# start of SUPPLIED MATERIAL

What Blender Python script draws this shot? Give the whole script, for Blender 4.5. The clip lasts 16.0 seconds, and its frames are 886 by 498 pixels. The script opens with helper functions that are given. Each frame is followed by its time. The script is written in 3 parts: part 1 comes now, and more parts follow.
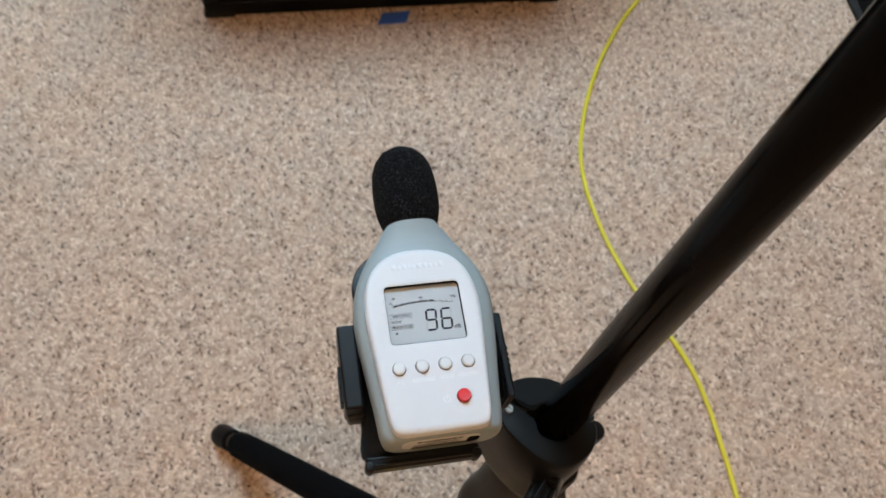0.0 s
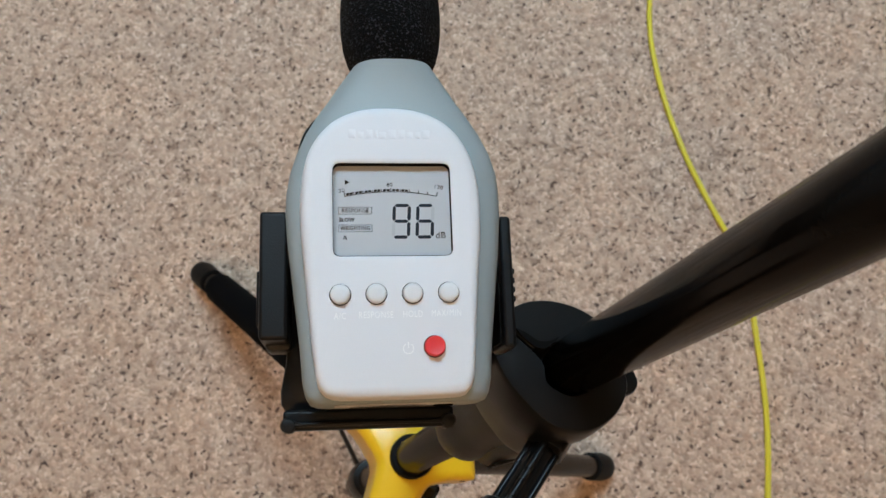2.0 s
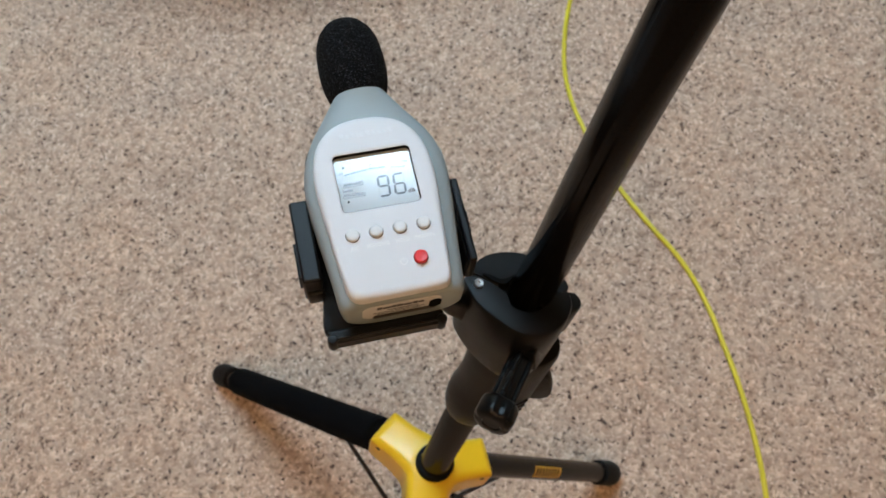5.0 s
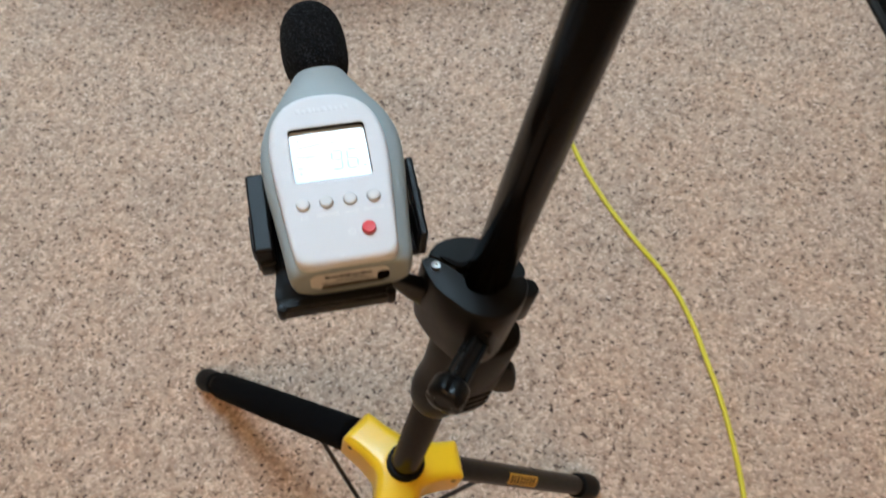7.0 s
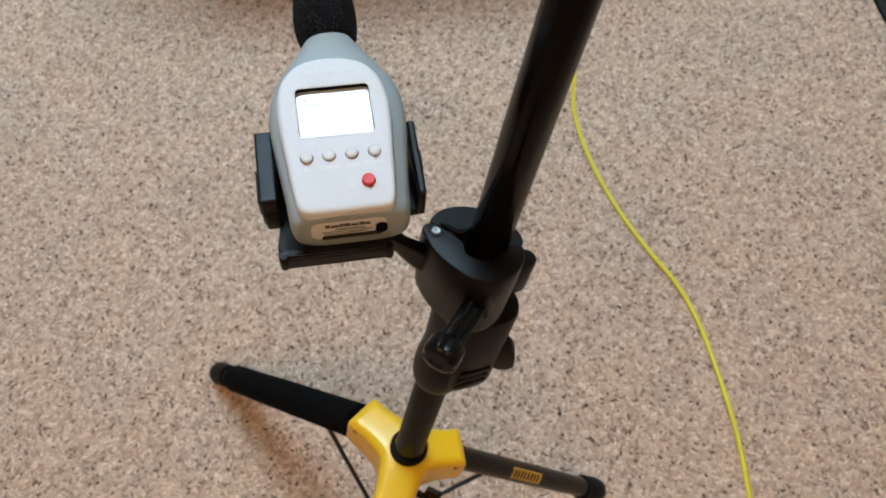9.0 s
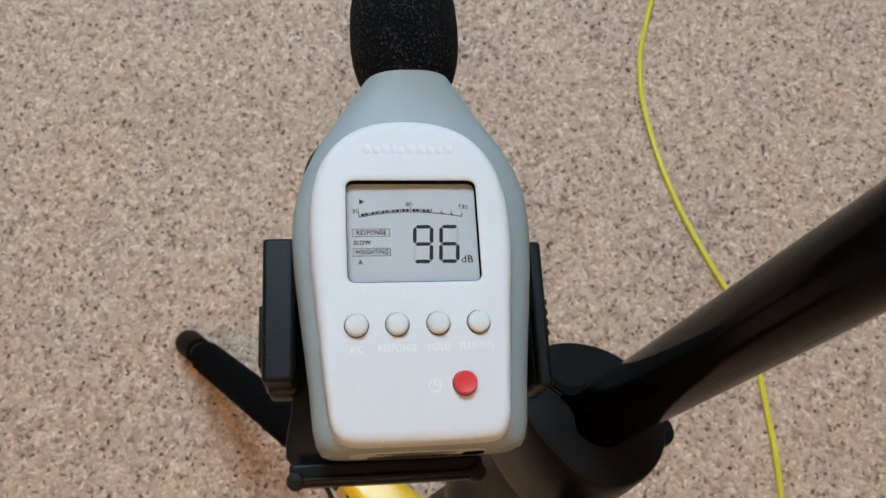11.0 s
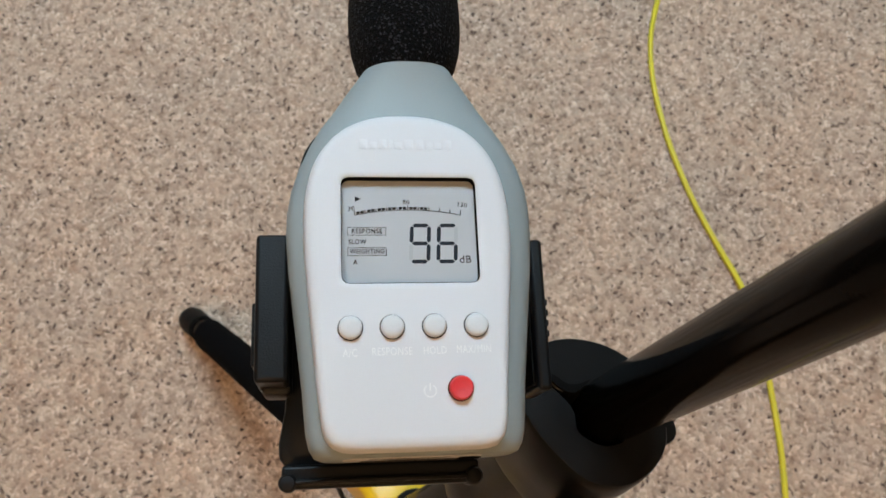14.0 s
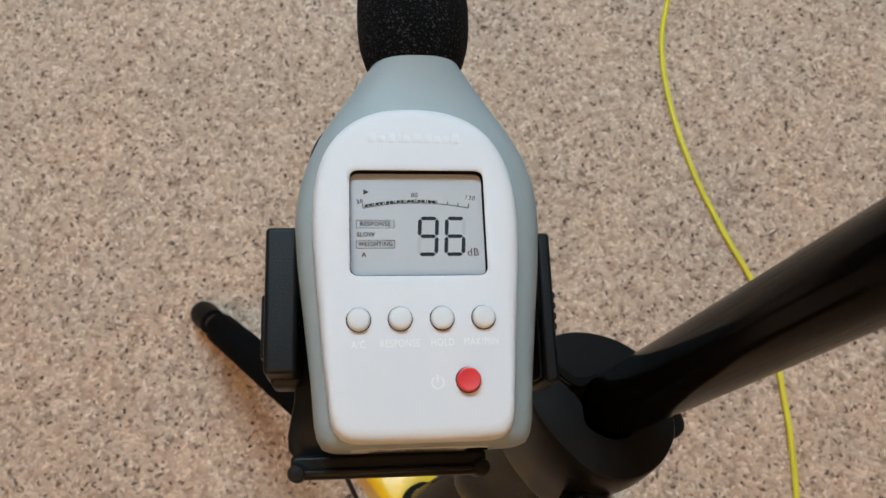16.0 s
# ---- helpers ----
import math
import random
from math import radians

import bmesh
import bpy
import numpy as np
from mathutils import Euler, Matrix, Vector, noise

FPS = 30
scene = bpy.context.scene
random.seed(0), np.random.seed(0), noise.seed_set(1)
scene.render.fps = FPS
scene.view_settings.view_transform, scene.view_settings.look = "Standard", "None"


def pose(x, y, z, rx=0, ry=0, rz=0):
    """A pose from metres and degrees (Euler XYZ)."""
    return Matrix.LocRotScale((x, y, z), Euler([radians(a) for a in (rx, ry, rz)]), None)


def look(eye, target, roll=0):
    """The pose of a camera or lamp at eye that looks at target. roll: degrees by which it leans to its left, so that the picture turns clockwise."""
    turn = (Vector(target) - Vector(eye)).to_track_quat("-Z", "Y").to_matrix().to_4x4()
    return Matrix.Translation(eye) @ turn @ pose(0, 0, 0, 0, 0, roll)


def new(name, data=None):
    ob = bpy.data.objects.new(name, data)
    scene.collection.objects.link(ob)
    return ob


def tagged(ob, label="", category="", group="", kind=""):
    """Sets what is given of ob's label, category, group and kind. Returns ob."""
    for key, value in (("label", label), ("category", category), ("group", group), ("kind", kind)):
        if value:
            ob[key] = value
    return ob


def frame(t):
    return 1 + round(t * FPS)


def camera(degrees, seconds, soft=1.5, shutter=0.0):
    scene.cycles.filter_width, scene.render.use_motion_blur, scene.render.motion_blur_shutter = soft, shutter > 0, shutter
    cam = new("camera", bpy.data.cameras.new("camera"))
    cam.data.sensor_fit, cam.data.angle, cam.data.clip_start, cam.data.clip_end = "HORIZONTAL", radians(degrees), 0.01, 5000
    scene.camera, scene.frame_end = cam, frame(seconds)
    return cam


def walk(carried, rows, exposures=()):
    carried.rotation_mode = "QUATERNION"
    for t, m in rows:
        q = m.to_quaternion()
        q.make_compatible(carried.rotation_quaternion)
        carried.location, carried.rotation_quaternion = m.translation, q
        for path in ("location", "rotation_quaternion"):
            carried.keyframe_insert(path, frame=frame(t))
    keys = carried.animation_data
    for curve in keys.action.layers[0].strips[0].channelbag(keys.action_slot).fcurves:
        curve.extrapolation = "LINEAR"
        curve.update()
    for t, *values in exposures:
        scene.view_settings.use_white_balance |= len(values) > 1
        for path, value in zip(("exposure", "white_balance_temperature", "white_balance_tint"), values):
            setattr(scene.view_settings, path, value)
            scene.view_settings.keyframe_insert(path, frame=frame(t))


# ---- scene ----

# end of SUPPLIED MATERIAL

• [WORK TO COMPLETE]:
Return each line with "camera".

• [PROBLEM SOLUTION]:
    """The pose of a camera or lamp at eye that looks at target. roll: degrees by which it leans to its left, so that the picture turns clockwise."""
def camera(degrees, seconds, soft=1.5, shutter=0.0):
    cam = new("camera", bpy.data.cameras.new("camera"))
    scene.camera, scene.frame_end = cam, frame(seconds)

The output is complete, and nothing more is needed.